• _WHAT YOU HAVE TO DO_
Return each line of the data below verbatim; pictures are to be left out.

• _MATERIAL_
____________
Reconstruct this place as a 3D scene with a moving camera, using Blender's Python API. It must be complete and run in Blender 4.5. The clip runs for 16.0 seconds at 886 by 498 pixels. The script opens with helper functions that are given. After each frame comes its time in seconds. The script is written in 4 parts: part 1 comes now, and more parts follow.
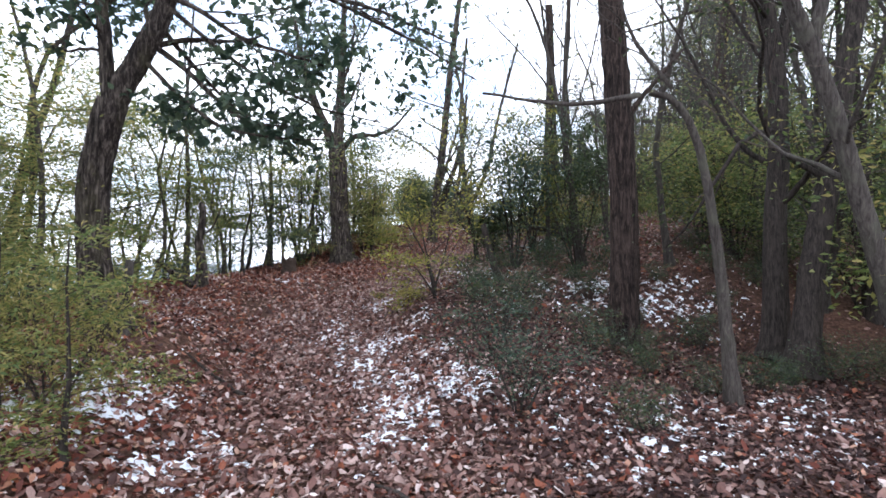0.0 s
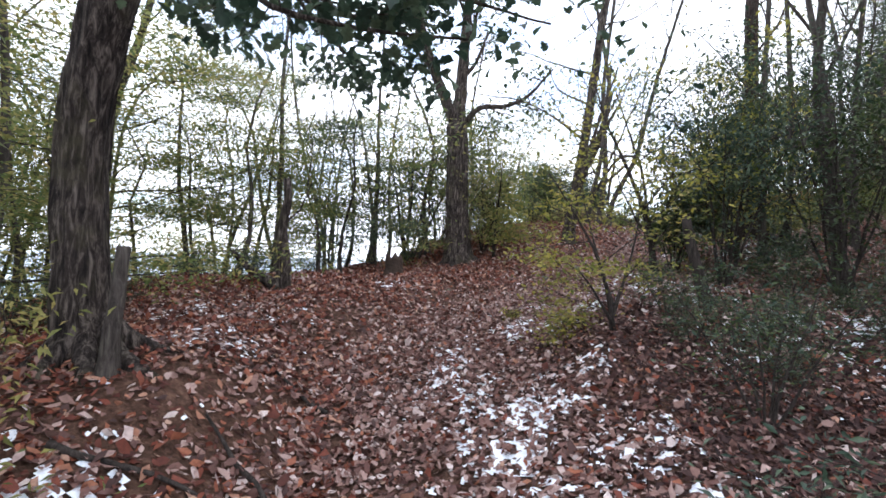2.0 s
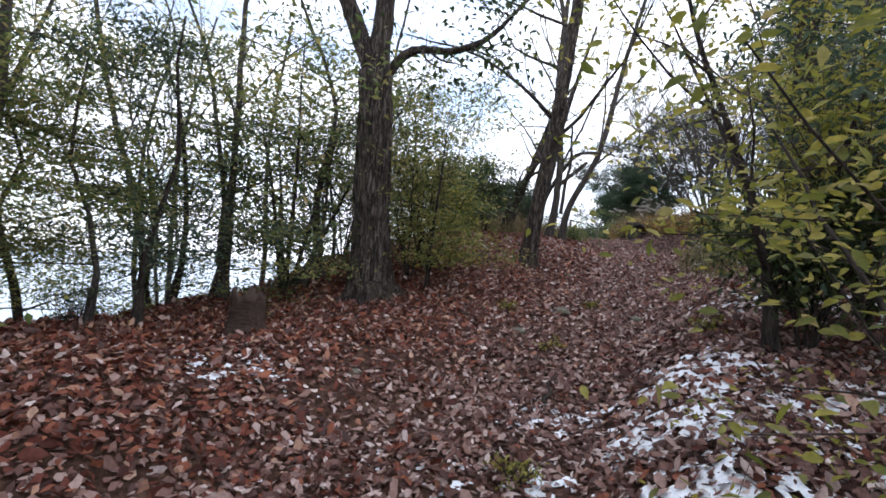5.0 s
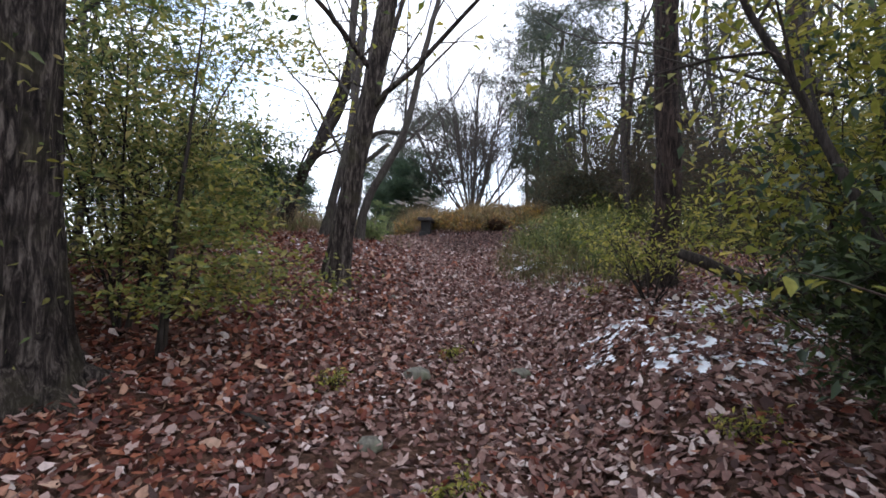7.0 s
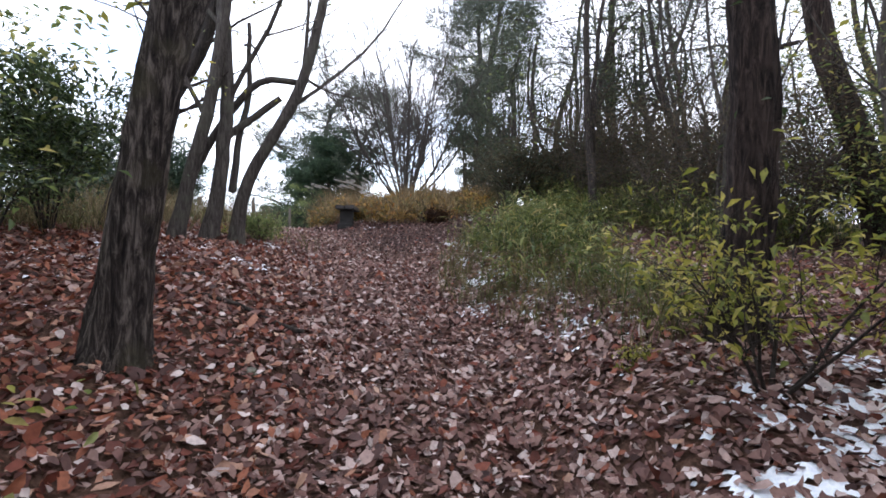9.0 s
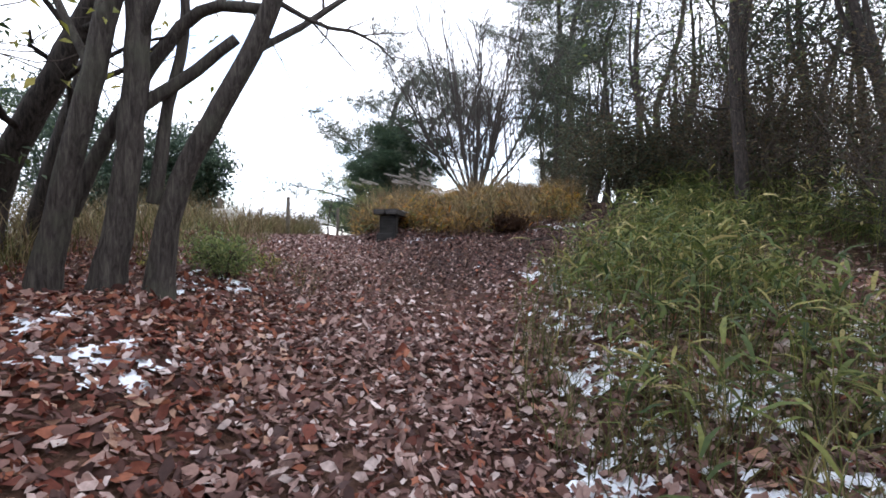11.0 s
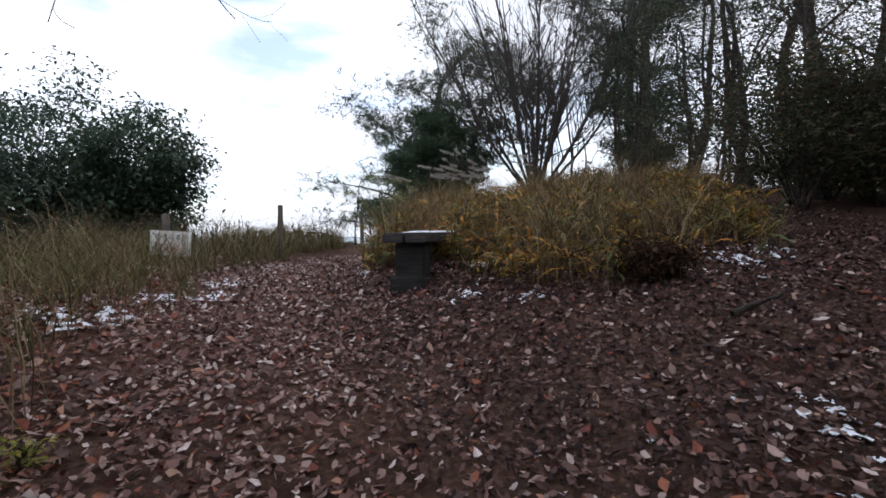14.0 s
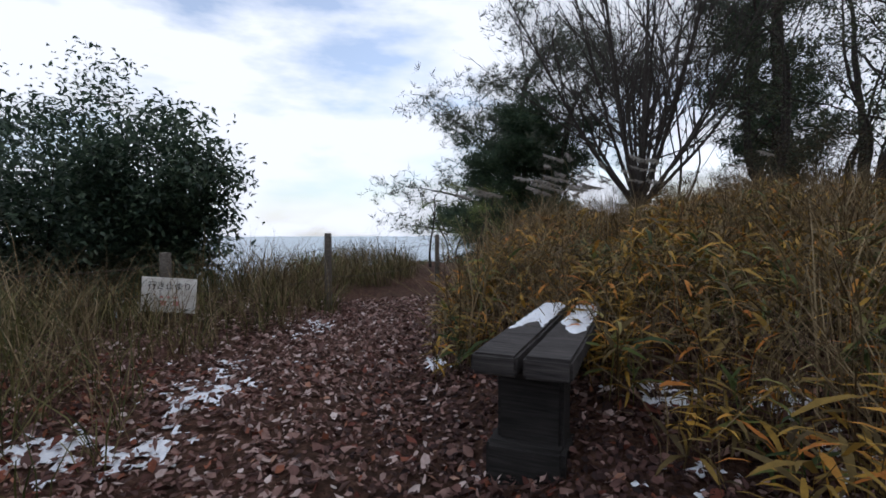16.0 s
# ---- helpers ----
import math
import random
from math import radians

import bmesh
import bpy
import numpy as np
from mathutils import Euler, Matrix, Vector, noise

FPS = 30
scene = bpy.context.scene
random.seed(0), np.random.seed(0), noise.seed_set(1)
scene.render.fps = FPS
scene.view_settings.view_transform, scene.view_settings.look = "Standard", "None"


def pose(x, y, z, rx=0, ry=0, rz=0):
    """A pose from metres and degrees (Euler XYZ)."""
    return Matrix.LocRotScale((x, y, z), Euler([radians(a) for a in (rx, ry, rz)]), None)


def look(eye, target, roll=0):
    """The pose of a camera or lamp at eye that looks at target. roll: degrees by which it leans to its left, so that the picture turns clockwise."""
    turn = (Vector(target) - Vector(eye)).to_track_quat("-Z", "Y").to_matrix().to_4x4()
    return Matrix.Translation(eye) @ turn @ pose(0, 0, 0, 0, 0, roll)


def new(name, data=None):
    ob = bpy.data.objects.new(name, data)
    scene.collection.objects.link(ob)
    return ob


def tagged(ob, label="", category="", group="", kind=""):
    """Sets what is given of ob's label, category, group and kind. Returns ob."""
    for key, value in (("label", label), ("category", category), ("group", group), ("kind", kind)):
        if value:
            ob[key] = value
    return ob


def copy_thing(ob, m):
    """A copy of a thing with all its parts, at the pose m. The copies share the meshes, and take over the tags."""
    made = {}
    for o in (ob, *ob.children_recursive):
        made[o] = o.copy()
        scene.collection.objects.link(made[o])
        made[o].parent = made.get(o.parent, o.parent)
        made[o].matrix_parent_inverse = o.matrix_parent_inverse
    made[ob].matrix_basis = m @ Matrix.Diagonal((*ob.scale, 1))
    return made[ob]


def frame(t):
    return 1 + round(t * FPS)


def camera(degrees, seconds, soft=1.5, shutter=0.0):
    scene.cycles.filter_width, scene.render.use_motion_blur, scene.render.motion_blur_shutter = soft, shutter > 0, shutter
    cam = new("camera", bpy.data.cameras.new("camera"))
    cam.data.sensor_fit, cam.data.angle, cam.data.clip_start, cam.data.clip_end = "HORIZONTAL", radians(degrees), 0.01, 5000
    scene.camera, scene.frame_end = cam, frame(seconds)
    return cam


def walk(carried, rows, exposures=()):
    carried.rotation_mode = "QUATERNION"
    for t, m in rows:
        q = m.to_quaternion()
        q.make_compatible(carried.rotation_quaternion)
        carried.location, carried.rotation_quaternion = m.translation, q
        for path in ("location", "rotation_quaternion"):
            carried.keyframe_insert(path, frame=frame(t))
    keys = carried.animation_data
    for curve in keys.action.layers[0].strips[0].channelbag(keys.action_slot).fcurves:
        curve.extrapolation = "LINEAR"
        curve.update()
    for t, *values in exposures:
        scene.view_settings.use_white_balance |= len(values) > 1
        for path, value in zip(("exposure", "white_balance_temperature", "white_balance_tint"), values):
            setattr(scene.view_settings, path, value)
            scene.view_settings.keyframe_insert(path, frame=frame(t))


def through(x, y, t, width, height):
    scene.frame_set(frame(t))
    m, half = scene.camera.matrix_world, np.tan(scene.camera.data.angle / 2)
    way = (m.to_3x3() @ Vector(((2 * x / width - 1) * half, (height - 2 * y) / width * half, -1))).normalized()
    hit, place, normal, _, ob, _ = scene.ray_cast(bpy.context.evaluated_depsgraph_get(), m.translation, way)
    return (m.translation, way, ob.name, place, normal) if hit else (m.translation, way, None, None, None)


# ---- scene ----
____________
• _TASK SOLUTION_
Reconstruct this place as a 3D scene with a moving camera, using Blender's Python API. It must be complete and run in Blender 4.5. The clip runs for 16.0 seconds at 886 by 498 pixels. The script opens with helper functions that are given. After each frame comes its time in seconds. The script is written in 4 parts: part 1 comes now, and more parts follow.
0.0 s
2.0 s
5.0 s
7.0 s
9.0 s
11.0 s
14.0 s
16.0 s
# ---- helpers ----
import math
import random
from math import radians

import bmesh
import bpy
import numpy as np
from mathutils import Euler, Matrix, Vector, noise

FPS = 30
scene = bpy.context.scene
random.seed(0), np.random.seed(0), noise.seed_set(1)
scene.render.fps = FPS
scene.view_settings.view_transform, scene.view_settings.look = "Standard", "None"


def pose(x, y, z, rx=0, ry=0, rz=0):
    """A pose from metres and degrees (Euler XYZ)."""
    return Matrix.LocRotScale((x, y, z), Euler([radians(a) for a in (rx, ry, rz)]), None)


def look(eye, target, roll=0):
    """The pose of a camera or lamp at eye that looks at target. roll: degrees by which it leans to its left, so that the picture turns clockwise."""
    turn = (Vector(target) - Vector(eye)).to_track_quat("-Z", "Y").to_matrix().to_4x4()
    return Matrix.Translation(eye) @ turn @ pose(0, 0, 0, 0, 0, roll)


def new(name, data=None):
    ob = bpy.data.objects.new(name, data)
    scene.collection.objects.link(ob)
    return ob


def tagged(ob, label="", category="", group="", kind=""):
    """Sets what is given of ob's label, category, group and kind. Returns ob."""
    for key, value in (("label", label), ("category", category), ("group", group), ("kind", kind)):
        if value:
            ob[key] = value
    return ob


def copy_thing(ob, m):
    """A copy of a thing with all its parts, at the pose m. The copies share the meshes, and take over the tags."""
    made = {}
    for o in (ob, *ob.children_recursive):
        made[o] = o.copy()
        scene.collection.objects.link(made[o])
        made[o].parent = made.get(o.parent, o.parent)
        made[o].matrix_parent_inverse = o.matrix_parent_inverse
    made[ob].matrix_basis = m @ Matrix.Diagonal((*ob.scale, 1))
    return made[ob]


def frame(t):
    return 1 + round(t * FPS)


def camera(degrees, seconds, soft=1.5, shutter=0.0):
    scene.cycles.filter_width, scene.render.use_motion_blur, scene.render.motion_blur_shutter = soft, shutter > 0, shutter
    cam = new("camera", bpy.data.cameras.new("camera"))
    cam.data.sensor_fit, cam.data.angle, cam.data.clip_start, cam.data.clip_end = "HORIZONTAL", radians(degrees), 0.01, 5000
    scene.camera, scene.frame_end = cam, frame(seconds)
    return cam


def walk(carried, rows, exposures=()):
    carried.rotation_mode = "QUATERNION"
    for t, m in rows:
        q = m.to_quaternion()
        q.make_compatible(carried.rotation_quaternion)
        carried.location, carried.rotation_quaternion = m.translation, q
        for path in ("location", "rotation_quaternion"):
            carried.keyframe_insert(path, frame=frame(t))
    keys = carried.animation_data
    for curve in keys.action.layers[0].strips[0].channelbag(keys.action_slot).fcurves:
        curve.extrapolation = "LINEAR"
        curve.update()
    for t, *values in exposures:
        scene.view_settings.use_white_balance |= len(values) > 1
        for path, value in zip(("exposure", "white_balance_temperature", "white_balance_tint"), values):
            setattr(scene.view_settings, path, value)
            scene.view_settings.keyframe_insert(path, frame=frame(t))


def through(x, y, t, width, height):
    scene.frame_set(frame(t))
    m, half = scene.camera.matrix_world, np.tan(scene.camera.data.angle / 2)
    way = (m.to_3x3() @ Vector(((2 * x / width - 1) * half, (height - 2 * y) / width * half, -1))).normalized()
    hit, place, normal, _, ob, _ = scene.ray_cast(bpy.context.evaluated_depsgraph_get(), m.translation, way)
    return (m.translation, way, ob.name, place, normal) if hit else (m.translation, way, None, None, None)


# ---- scene ----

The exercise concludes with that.